La verdadera lástima del adiós de Aguado en un homenaje de esplendores sobre la hierba de La Romareda no es que se vaya sin irse del corazón, el de una generación con irremediable acento francés, sino que se queda para no estar en el alma, el club donde forjó a golpe de martillo su leyenda de espada de puño de oro y filo de acero. El decidió que fuera así, que al pasear por la ciudad en un tiempo por venir, el padre, al verlo pasar, apriete la mano del hijo para decirle bien alto: "Mira, ese es Aguado, el futbolista que más partidos jugó con el Real Zaragoza". Con ese detalle de la memoria de la gente que le vio triunfar, con la posibilidad de que germine esa herencia en el recuerdo de la hinchada futura, se conforma el central. Nosotros no. Nosotros, como pronombre universal, le hubiésemos querido --aún más si es posible-- en el seno eterno del equipo, como fuente de sabiduría para todos esos jugadores que están por llegar y que escucharían sus consejos con los ojos despiertos y la boca abierta, como quien contempla a un árbol colosal recitar una poesía sobre la media luna del área. Habría brotado un linaje de buenos defensas, y al amparo de su alargada sombra la historia sería presente para todos que lo vieran trabajar con la cantera.

Es una pena que el fútbol no conserve estos patrimonios, pilares indispensables para edificar proyectos en los que los sentimientos juegan un papel principal en el arraigo. Piru Gaínza, extremo veloz y listo del Athletic de otro siglo más iluminado y brazo zurdo de Zarra, el pichichi por excelencia de la Liga, consumía sin saberlo sus últimos años por las esquinas de Lezama, las instalaciones donde el conjunto bilbaíno esculpe con barro propio las figuras que han de defender el orgullo de la tierra. Lo fue todo en el club vasco, y en ese periodo adoptó la forma de una esfinge de pelo blanco ocre, engominado por el humo de un cigarrillo perenne que atraía a su alrededor a todo tipo de personajes. El ágora se llenaba de curiosos, que iban a observar los entrenamientos y que acaban seducidos por las charlas del viejo león, no sólo magnífico relator de antiguas cacerías, sino astuto y anacrónico cronista de la modernidad. Era habitual que por detrás, atendiendo a sus funciones de técnicos, pasaran sin ser ajenos a sus palabras Iríbar, Garay, Sáez, Clemente, Rojo...
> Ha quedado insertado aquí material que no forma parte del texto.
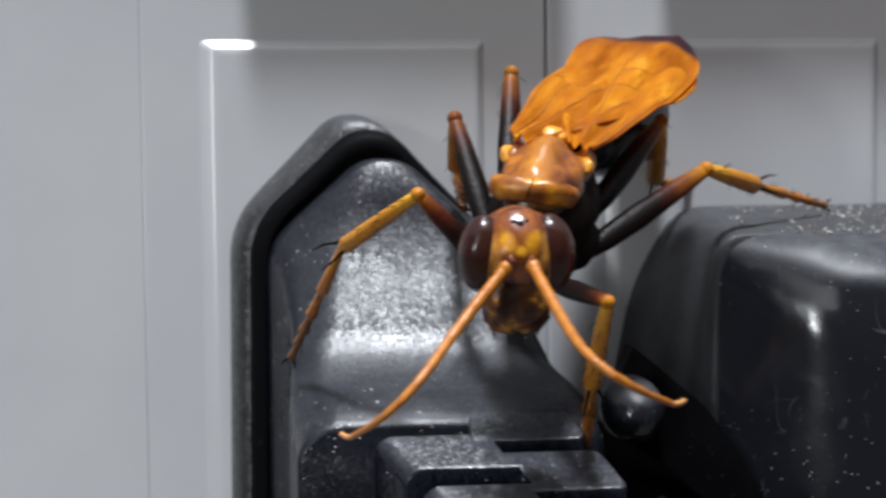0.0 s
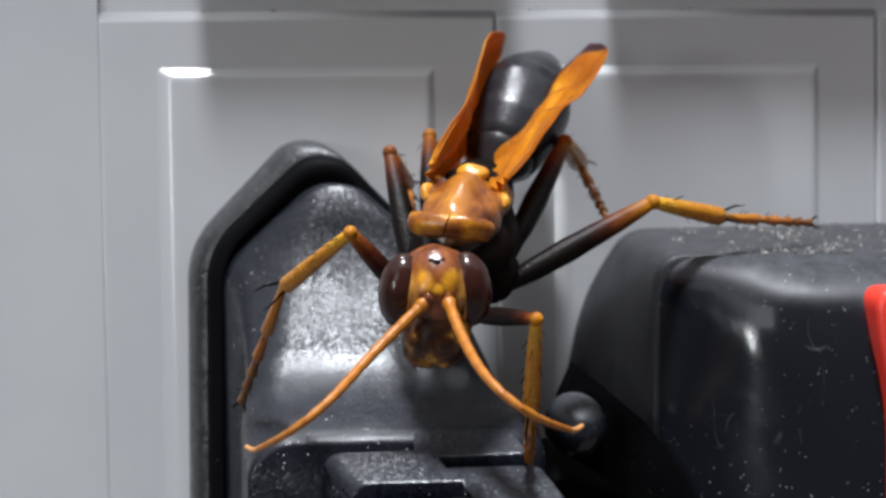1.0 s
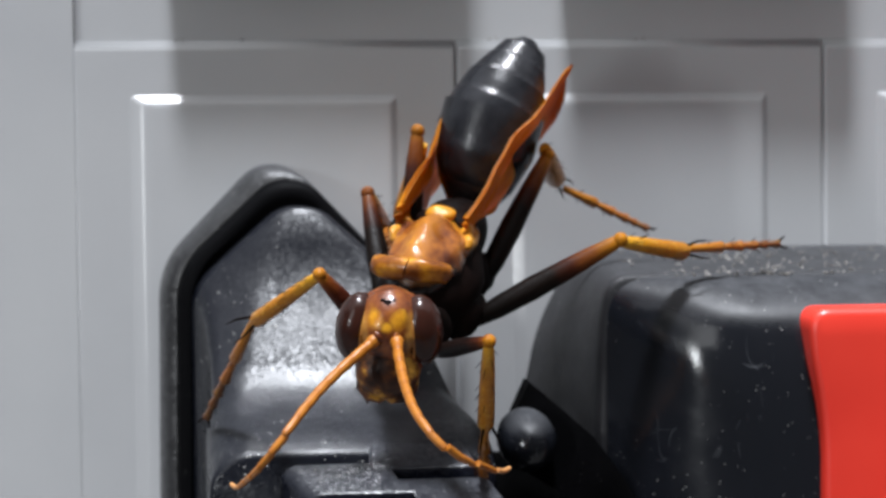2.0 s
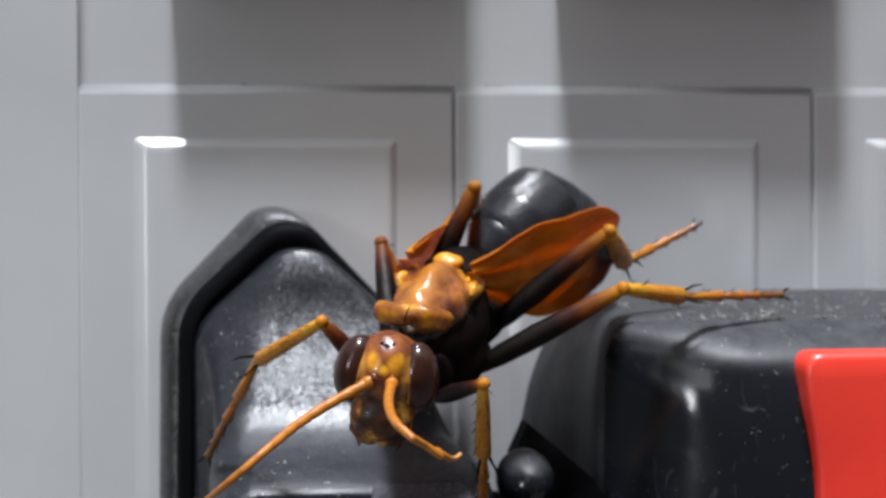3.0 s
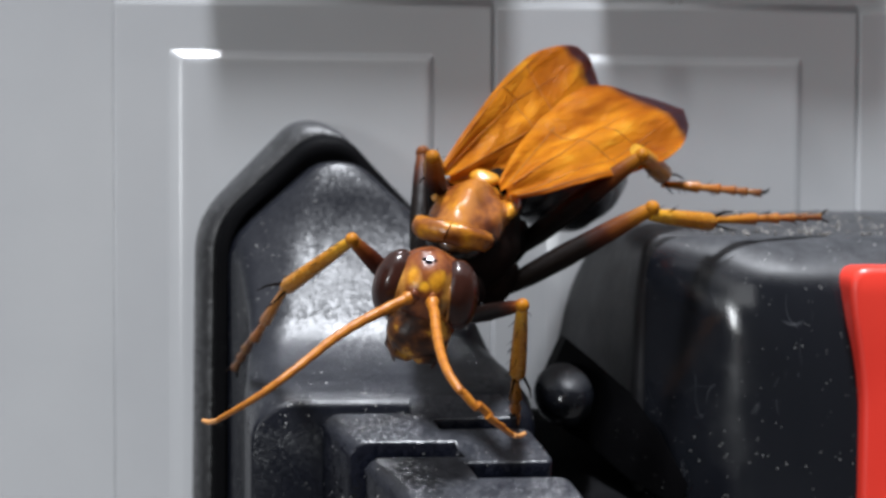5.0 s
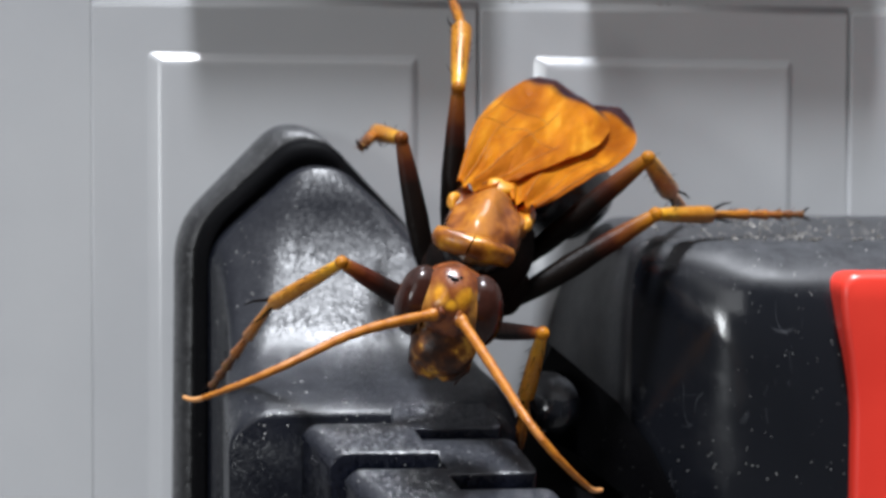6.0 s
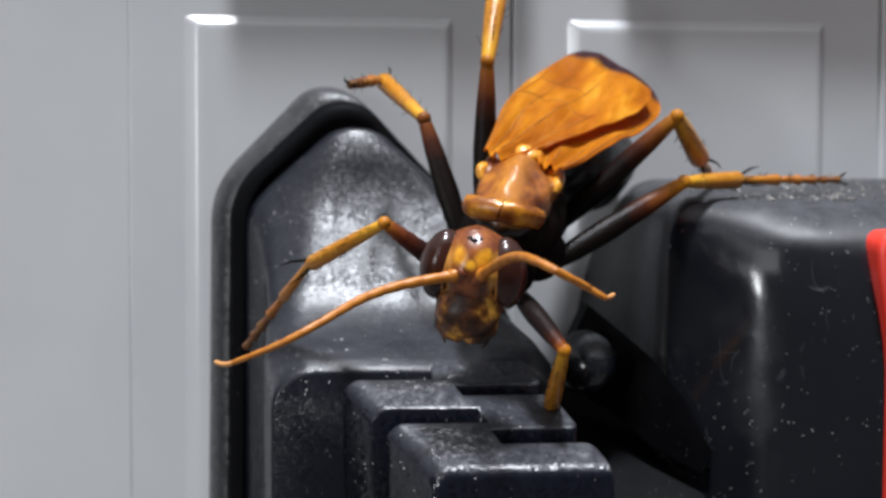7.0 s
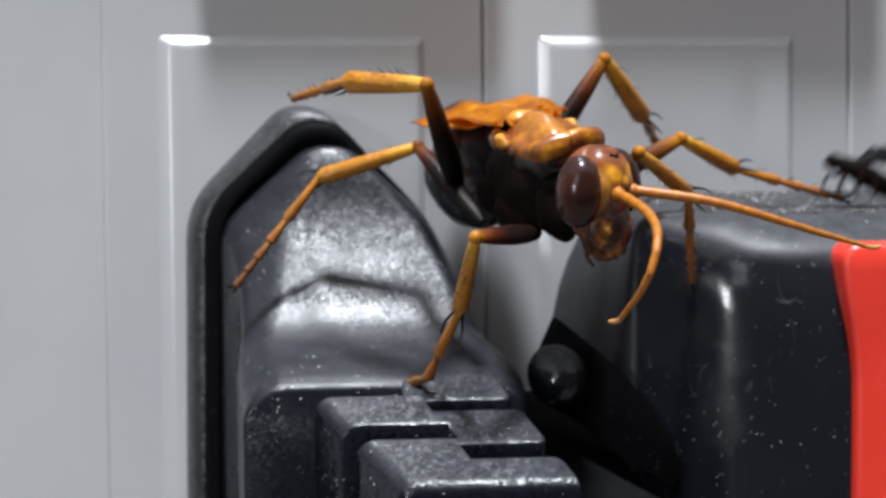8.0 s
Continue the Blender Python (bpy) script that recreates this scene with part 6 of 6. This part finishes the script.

Aguado se marcha esta tarde para siempre del Real Zaragoza (habrá quien diga, seguro, que miento como un bellaco, y no seré yo quien se lo discuta a sus emociones), pero alguien debería detenerle un instante antes de que el estadio truene, sujetarle de la mano y susurrarle: "Mira hijo, resulta complicado entender este club sin ti". Ese personaje, podría ser, sin ir más lejos, José Luis Violeta, un mito, un ilustre y autodidacto compositor de la grandeza que le acompaña sin ruido.

Sería hermoso ver a Xavi con el cabello nevado, las manos surcadas de grietas igual que senderos andados de conocimiento y esos ojos que juegan al escondite cuando sonríe con travesura. Sería bello observarle sentado en la Ciudad Deportiva, contando a los alumnos de la escuela zaragocista, a algún que otro discípulo melancólico y a pasajeros del fútbol en general qué tipo de luz caía en París horas antes de ganar la Recopa, a qué olía Sevilla cuando decidió conducir al Zaragoza a su quinta Copa del Rey, a cuántos delanteros les derribó el cuerpo y el ánimo en mil batallas. Todo eso, mirando de reojo a ese pequeño central que levanta la cabeza, ordena y ruge a sus compañeros, tomando nota en su mirada vidriosa de cada movimiento del cachorro. Y a su lado pasarían sin ser ajenos a sus palabras Cedrún, Belsué, Solana, Cáceres, Aragón, Nayim, Poyet, Higuera, Pardeza y Esnáider, y toda la legión de compañeros que tuvieron la fortuna de navegar con un capitán que hizo de este barco su hogar. Es una lástima que este sueño sólo pueda cumplirse hoy. Al menos nos queda el consuelo de haber acariciado el corazón de un gigante mientras reinó, y de saber que, aunque nos deje con el alma huérfana, su latido será el del Zaragoza.